While I see as a glory of the EF the multi-layered depth that (I assume) is a consequence of its development under the influence of the Holy Spirit (moving in some of the strange ways described in histories of the liturgy).

Coincidentally, I recall thinking yesterday -- as our schola rendered a very lengthy and elaborate chant of the gradual/tract (psalm) -- that our priest (sitting and listening after himself formally proclaiming it to God) surely appreciated no less than the rest of us the depth and layers of meaning brought out by the intricate Gregorian chant (as is its purpose).

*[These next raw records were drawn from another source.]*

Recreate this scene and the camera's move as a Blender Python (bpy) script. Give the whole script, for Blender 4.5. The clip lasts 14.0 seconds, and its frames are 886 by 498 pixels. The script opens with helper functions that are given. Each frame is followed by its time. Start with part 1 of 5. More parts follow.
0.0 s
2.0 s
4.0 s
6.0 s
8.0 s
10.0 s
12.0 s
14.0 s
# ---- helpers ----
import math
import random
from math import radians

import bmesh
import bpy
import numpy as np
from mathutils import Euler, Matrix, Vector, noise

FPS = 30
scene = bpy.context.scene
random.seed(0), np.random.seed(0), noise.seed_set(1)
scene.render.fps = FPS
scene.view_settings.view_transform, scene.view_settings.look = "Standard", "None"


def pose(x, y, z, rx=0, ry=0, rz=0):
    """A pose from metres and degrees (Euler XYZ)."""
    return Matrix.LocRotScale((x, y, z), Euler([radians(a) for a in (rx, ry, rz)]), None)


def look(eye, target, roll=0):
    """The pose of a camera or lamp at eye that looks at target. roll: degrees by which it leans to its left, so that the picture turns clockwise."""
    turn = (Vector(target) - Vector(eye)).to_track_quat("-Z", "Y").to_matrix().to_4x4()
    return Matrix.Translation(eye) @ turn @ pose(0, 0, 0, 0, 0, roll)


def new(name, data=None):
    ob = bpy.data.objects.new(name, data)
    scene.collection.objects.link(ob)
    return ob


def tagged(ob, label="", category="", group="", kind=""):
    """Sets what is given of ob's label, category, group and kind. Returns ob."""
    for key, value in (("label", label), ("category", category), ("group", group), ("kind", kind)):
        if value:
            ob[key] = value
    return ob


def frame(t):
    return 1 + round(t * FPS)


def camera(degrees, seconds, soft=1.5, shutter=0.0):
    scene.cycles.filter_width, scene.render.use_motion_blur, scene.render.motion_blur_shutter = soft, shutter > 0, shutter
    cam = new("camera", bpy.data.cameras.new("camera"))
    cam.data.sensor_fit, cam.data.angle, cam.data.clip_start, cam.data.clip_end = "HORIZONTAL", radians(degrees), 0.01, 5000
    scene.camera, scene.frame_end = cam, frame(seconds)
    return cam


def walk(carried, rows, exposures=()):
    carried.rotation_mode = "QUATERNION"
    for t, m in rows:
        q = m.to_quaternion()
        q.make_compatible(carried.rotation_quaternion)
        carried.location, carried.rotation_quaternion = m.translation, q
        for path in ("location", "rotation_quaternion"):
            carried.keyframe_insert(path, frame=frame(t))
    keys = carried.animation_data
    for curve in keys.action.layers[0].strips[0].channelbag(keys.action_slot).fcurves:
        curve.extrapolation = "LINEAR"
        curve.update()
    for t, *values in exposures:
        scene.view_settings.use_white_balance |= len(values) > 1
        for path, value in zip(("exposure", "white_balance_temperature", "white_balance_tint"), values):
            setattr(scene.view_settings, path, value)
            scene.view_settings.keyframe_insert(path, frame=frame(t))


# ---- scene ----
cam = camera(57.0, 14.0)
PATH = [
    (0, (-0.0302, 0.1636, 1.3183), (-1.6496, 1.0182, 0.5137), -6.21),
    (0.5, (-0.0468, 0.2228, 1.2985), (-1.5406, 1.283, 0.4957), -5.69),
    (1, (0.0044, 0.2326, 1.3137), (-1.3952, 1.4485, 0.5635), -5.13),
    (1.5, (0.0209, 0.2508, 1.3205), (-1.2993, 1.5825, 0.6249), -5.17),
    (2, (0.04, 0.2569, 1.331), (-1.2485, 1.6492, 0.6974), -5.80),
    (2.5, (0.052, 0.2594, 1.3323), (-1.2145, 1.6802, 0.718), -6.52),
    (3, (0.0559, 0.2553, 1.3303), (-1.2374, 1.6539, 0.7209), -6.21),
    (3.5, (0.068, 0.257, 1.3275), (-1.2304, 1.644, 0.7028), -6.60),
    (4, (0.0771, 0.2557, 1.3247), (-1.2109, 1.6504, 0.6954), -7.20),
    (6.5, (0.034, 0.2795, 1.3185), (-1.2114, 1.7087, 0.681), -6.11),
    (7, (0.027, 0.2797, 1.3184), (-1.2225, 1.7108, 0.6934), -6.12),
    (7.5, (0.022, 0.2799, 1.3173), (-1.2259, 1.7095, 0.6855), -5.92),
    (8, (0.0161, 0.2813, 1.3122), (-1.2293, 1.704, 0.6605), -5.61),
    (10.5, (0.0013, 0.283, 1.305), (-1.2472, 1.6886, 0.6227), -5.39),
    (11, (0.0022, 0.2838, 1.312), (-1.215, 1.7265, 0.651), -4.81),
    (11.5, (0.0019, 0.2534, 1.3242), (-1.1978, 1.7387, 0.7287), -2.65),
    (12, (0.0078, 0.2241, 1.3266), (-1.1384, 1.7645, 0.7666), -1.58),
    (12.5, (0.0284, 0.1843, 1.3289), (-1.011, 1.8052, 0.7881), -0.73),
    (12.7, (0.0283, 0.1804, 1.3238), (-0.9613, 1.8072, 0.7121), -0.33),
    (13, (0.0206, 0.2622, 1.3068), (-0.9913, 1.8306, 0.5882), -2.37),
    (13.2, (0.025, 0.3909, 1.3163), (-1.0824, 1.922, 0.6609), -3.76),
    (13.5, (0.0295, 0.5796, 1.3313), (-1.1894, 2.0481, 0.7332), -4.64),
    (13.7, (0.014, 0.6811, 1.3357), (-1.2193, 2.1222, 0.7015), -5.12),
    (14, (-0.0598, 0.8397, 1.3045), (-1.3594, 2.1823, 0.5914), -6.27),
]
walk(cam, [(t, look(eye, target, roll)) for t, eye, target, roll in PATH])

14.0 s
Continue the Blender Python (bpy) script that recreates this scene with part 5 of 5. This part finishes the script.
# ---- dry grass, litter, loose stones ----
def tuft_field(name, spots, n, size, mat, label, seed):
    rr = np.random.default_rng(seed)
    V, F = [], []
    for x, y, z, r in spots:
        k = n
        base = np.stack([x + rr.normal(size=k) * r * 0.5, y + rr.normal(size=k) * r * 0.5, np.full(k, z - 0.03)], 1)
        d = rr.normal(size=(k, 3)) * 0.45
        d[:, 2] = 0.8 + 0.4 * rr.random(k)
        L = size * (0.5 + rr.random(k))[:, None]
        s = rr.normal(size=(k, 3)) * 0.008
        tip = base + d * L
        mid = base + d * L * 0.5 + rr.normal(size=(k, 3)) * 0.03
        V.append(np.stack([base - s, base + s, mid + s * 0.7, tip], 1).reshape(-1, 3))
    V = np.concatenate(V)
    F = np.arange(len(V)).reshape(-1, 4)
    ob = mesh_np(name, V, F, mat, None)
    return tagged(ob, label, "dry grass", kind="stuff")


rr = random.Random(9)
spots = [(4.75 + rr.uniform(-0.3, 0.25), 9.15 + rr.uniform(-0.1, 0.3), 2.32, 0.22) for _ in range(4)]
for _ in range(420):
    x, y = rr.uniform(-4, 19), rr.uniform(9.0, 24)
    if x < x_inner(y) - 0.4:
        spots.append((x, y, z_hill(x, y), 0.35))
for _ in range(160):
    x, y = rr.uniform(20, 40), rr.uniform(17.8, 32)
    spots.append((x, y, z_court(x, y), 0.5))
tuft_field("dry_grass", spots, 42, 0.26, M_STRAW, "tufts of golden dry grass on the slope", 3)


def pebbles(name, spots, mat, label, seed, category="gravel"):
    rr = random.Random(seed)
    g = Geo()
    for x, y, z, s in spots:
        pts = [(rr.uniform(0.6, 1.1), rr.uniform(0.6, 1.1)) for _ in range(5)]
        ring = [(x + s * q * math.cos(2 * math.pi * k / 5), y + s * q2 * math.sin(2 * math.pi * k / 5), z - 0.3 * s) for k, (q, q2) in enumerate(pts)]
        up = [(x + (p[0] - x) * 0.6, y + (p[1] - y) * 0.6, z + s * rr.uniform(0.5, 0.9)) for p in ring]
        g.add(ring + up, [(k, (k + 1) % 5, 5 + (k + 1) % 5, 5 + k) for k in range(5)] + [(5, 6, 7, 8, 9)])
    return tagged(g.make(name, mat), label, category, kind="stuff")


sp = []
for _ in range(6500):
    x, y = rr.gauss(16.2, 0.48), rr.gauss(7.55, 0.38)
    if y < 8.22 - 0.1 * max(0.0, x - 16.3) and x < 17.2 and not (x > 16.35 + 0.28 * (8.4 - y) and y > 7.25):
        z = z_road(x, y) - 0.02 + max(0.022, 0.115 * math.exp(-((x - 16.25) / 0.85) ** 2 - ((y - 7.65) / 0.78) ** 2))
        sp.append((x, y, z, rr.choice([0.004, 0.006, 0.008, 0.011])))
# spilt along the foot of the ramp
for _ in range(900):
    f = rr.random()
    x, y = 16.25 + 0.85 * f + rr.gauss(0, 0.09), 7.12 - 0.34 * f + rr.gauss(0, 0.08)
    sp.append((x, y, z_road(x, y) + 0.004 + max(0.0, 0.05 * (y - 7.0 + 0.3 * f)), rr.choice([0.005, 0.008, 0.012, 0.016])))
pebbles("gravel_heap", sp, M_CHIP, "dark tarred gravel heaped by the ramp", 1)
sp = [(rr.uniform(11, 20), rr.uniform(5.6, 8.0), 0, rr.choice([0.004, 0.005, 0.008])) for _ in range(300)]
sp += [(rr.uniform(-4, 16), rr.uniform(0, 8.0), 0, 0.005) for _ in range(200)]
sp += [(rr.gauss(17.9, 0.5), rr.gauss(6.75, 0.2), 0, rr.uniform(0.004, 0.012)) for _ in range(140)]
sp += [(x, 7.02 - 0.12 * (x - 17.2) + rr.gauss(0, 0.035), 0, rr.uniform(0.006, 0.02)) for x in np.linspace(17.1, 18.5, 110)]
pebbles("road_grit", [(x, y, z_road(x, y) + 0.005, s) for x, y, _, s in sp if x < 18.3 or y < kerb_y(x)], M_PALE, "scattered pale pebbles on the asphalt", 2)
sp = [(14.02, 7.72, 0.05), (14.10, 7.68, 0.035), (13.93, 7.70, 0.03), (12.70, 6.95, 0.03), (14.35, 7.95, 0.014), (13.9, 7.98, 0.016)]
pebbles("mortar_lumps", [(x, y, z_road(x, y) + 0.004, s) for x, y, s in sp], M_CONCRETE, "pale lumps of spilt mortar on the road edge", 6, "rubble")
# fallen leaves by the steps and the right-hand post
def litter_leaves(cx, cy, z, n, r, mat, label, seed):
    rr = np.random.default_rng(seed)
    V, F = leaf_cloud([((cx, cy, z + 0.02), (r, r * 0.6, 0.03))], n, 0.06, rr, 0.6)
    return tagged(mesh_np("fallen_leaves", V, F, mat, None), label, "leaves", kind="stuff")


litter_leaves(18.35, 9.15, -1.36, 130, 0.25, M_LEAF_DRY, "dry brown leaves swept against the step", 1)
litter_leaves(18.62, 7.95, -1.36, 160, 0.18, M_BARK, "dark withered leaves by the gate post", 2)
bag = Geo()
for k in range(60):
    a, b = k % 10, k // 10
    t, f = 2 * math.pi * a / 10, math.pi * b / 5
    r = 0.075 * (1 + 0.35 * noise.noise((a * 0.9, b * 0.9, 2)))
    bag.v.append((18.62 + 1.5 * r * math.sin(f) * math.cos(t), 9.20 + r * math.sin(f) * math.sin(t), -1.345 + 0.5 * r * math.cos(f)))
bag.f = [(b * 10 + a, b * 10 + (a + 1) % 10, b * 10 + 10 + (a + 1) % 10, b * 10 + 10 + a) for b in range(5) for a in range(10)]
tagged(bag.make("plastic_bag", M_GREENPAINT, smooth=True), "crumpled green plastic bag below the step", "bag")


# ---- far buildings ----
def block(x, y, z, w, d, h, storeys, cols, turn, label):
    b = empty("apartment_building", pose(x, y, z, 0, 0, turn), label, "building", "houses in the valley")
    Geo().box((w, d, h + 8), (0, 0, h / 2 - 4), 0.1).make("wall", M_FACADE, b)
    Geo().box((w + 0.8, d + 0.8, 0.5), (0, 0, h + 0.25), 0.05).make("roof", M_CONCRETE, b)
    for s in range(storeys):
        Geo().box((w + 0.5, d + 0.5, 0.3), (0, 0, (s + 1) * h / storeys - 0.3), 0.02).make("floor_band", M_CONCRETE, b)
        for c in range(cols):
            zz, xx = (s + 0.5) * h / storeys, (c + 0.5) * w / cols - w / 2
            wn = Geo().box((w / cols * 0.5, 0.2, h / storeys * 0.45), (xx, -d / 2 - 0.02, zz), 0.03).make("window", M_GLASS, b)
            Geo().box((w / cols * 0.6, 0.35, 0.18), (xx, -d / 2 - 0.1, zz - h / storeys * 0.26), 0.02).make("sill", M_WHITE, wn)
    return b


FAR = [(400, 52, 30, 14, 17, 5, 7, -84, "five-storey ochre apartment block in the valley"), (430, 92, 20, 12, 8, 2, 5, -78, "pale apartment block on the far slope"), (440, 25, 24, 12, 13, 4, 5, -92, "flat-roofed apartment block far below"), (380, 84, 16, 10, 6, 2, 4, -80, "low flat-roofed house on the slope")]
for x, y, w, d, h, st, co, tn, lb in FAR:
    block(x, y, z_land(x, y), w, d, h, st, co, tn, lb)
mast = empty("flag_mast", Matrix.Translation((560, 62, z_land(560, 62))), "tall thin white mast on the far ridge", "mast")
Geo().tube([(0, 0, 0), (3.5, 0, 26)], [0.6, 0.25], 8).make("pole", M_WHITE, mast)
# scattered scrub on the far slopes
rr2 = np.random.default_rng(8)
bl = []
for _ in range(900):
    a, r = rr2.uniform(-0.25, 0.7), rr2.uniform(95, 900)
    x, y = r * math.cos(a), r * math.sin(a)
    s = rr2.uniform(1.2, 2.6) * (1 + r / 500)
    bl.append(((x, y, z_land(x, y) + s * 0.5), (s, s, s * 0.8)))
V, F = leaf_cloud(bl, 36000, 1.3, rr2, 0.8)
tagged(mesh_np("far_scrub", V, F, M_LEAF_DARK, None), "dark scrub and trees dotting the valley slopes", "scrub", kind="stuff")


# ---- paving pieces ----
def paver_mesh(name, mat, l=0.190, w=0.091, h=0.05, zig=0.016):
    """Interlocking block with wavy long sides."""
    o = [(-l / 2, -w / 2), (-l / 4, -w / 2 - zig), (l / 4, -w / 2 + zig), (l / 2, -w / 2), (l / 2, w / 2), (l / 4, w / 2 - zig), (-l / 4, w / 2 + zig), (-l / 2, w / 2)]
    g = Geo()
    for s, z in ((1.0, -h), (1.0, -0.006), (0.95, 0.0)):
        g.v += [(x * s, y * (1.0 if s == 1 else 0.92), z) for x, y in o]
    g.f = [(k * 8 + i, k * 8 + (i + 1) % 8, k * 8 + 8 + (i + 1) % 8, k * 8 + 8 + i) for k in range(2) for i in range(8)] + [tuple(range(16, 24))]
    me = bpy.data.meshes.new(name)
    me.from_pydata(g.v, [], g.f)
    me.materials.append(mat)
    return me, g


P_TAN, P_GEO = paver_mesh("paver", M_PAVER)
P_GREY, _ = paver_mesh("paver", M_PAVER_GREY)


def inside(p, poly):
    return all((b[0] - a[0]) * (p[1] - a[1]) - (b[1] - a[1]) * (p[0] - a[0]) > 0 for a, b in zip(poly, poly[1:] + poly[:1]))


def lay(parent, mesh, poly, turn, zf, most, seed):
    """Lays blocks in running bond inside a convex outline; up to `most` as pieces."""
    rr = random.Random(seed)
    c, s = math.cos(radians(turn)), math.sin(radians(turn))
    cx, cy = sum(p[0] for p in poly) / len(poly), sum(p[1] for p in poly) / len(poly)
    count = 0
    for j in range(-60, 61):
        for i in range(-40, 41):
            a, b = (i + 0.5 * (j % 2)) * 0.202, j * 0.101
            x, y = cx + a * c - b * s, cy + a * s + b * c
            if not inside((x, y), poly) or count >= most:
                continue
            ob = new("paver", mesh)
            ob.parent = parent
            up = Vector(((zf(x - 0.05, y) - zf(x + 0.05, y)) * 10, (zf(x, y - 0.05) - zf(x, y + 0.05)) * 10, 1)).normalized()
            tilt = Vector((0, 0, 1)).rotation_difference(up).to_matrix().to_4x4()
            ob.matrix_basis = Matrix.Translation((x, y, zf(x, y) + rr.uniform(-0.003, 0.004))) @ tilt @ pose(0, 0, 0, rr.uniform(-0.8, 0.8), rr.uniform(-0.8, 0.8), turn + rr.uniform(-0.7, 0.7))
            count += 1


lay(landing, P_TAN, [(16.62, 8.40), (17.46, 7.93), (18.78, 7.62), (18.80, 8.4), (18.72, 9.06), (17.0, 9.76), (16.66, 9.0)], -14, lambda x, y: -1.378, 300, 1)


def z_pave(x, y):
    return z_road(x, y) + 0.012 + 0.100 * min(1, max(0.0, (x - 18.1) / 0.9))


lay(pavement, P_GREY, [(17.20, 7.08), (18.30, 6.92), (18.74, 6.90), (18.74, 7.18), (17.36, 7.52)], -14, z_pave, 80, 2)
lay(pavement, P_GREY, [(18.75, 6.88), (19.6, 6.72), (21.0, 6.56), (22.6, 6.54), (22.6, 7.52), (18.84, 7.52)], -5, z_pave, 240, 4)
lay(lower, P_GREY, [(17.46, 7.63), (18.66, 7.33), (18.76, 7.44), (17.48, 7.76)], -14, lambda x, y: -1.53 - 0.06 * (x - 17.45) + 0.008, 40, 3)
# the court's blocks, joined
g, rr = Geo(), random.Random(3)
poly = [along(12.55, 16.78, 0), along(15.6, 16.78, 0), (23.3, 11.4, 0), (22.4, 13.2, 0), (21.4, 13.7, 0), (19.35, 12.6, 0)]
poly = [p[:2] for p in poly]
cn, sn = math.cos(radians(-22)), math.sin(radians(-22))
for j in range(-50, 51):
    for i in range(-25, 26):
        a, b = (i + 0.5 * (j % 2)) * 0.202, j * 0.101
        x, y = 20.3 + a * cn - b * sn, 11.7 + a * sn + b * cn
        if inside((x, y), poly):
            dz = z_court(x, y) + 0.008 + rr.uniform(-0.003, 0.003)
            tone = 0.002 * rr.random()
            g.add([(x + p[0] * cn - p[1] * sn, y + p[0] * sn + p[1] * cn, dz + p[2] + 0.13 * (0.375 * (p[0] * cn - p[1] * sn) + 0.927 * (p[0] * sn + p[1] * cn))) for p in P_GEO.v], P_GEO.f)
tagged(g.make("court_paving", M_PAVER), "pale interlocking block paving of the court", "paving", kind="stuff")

Of course, there is no reason that the OF should be deprived of these chants that are prescribed in the Graduale Romanum for it also. But during the gradual-tract-psalm, the most elaborate and lengthy of all the Gregorian propers, it would look absurd for the celebrant to stand immobile and silent in visual focus for 10 minutes or so, while the choir is chanting away in the loft. Surely no priest could endure this ignominy. Or could you, Fr. McDonald?

Anonymous said...

I don't think this is as much a problem during the Gloria as it is during the Credo. People who are new to the EF tend to get confused about what they are supposed to do during that time because of the genuflection that takes place during the "et incarnatus est." Do they genuflect with the priest and then sit when he does rather than follow the choir? Do they stay standing until the choir gets to that part and sit after the genuflection? Or do they sit when the priest does and then awkwardly genuflect from a sitting position when the choir gets to that part? I've seen all these at EF Masses.